The music/theater homage that opened this weekend, directed and choreographed by Gabrielle Lansner, at times manages to convey the pop diva's forceful personality and musical impact while avoiding clichéd jukebox-musical renditions of the songs that made her famous.

Still, there's something disconcerting about a production celebrating one of pop's most influential figures that ignores her music. Instead of such classics as "What's Love Got to Do With It" and the song that gives this show its title, the choreography is performed to an original score by Philip Hamilton that's clearly been influenced by Turner's blending of pop, soul and rock.

Seven women, including Pat Hall as Turner, perform a series of energetic dance routines and songs frequently interrupted by monologues taken from "I, Tina," the singer's autobiography. All of them wear the kind of short, spangled dresses that have made Tina's legs famous.

Hamilton's score has its strong points, including peppy numbers like "Treat You Like a Lady" that wouldn't be out of place in a compilation of girl groups of the '60s. But much of it also has a generic quality, as does the choreography, which in its repetitive series of bumps, grinds and shimmying seems more suited for a concert background than a dance piece.

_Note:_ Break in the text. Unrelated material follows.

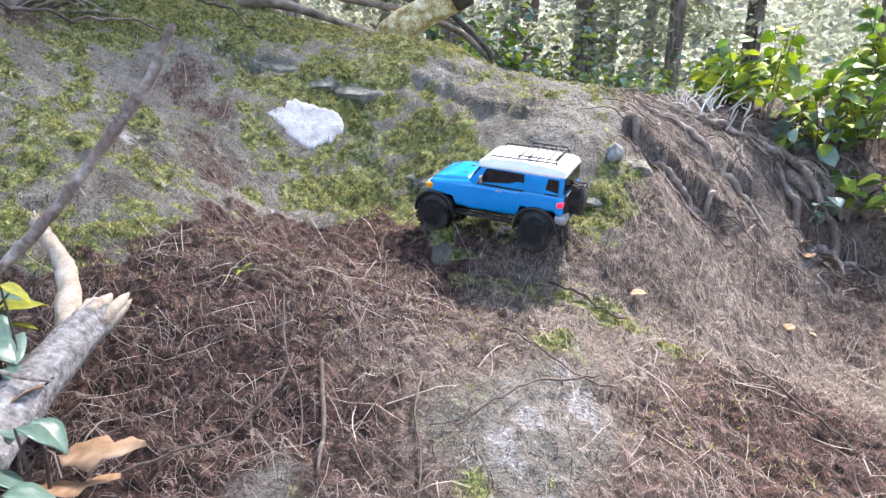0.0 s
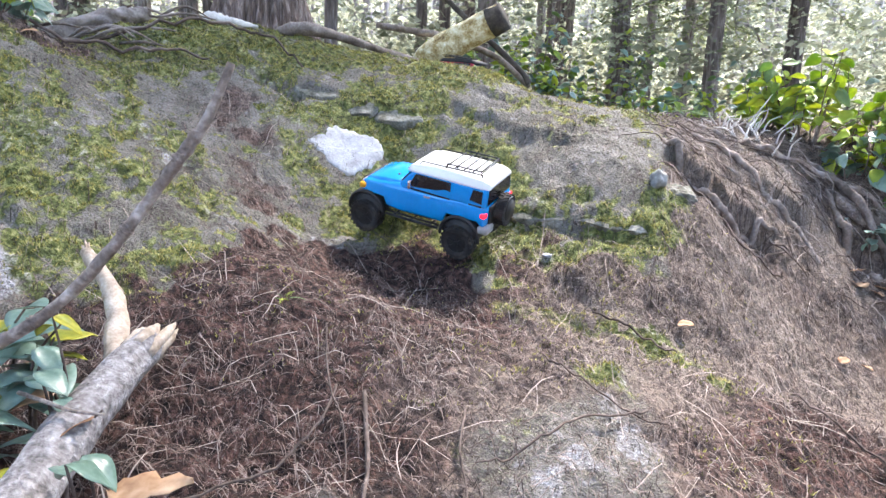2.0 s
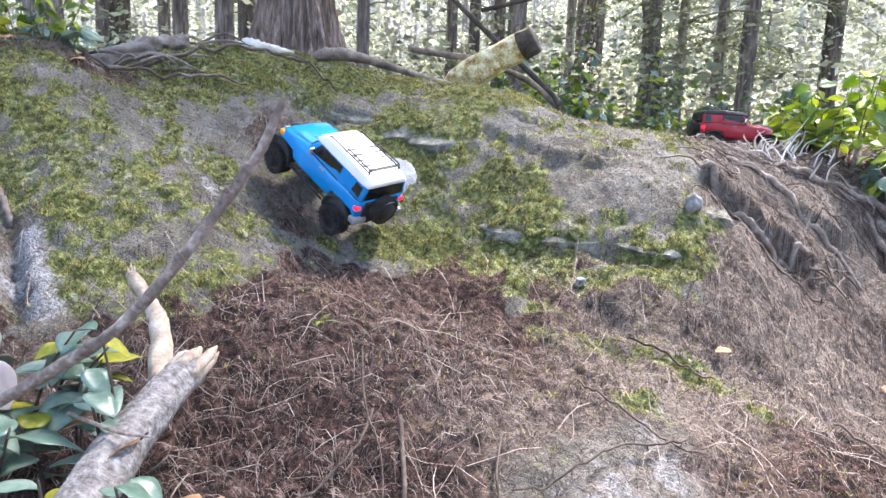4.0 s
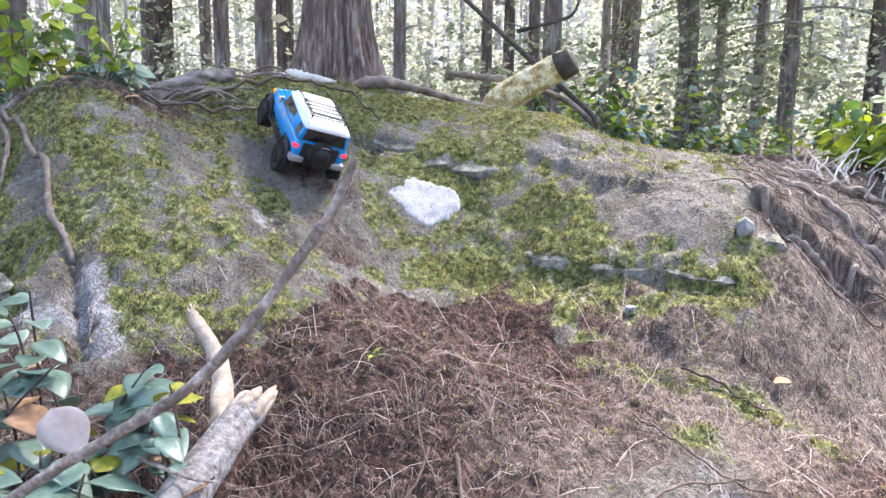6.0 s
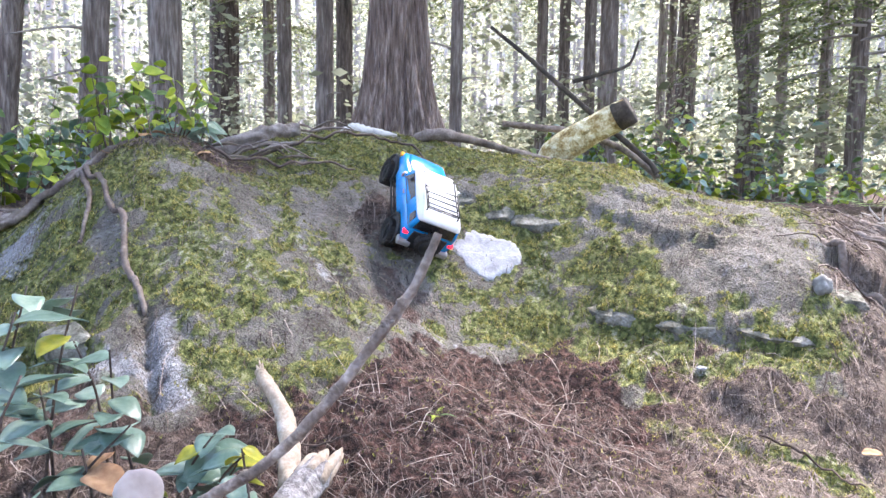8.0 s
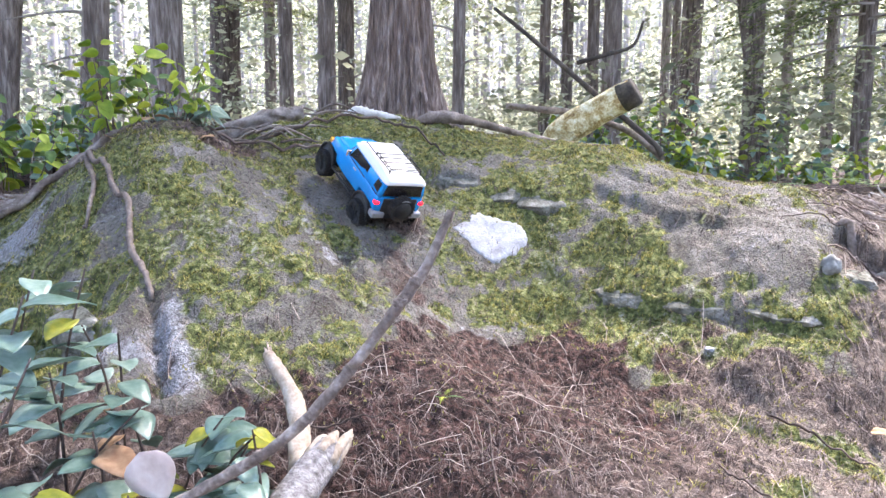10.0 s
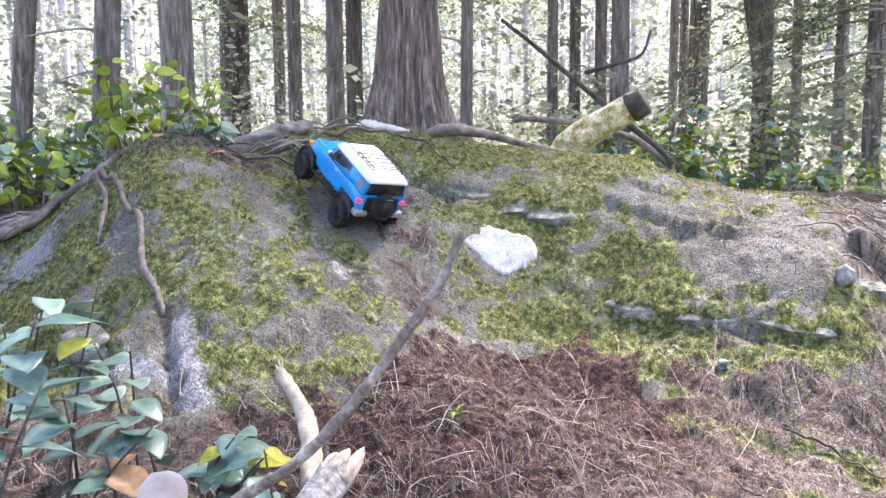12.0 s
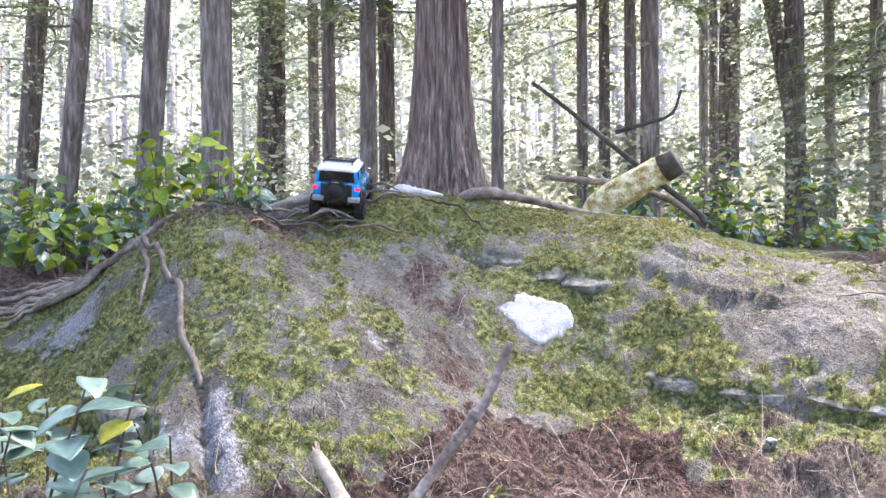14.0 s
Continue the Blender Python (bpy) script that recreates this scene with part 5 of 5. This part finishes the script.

The more thematically ambitious segments, such as "See No Evil, Say No Evil," have the performers alternating between agonized poses and self-flagellation.

Visually, the piece is monotonous as well, with the sole diversion being backdrop projections of still pictures of the dancers.

It isn't until the end that we see a photo of the subject herself, and by then it's possible that we may have forgotten who the show is supposed to be about.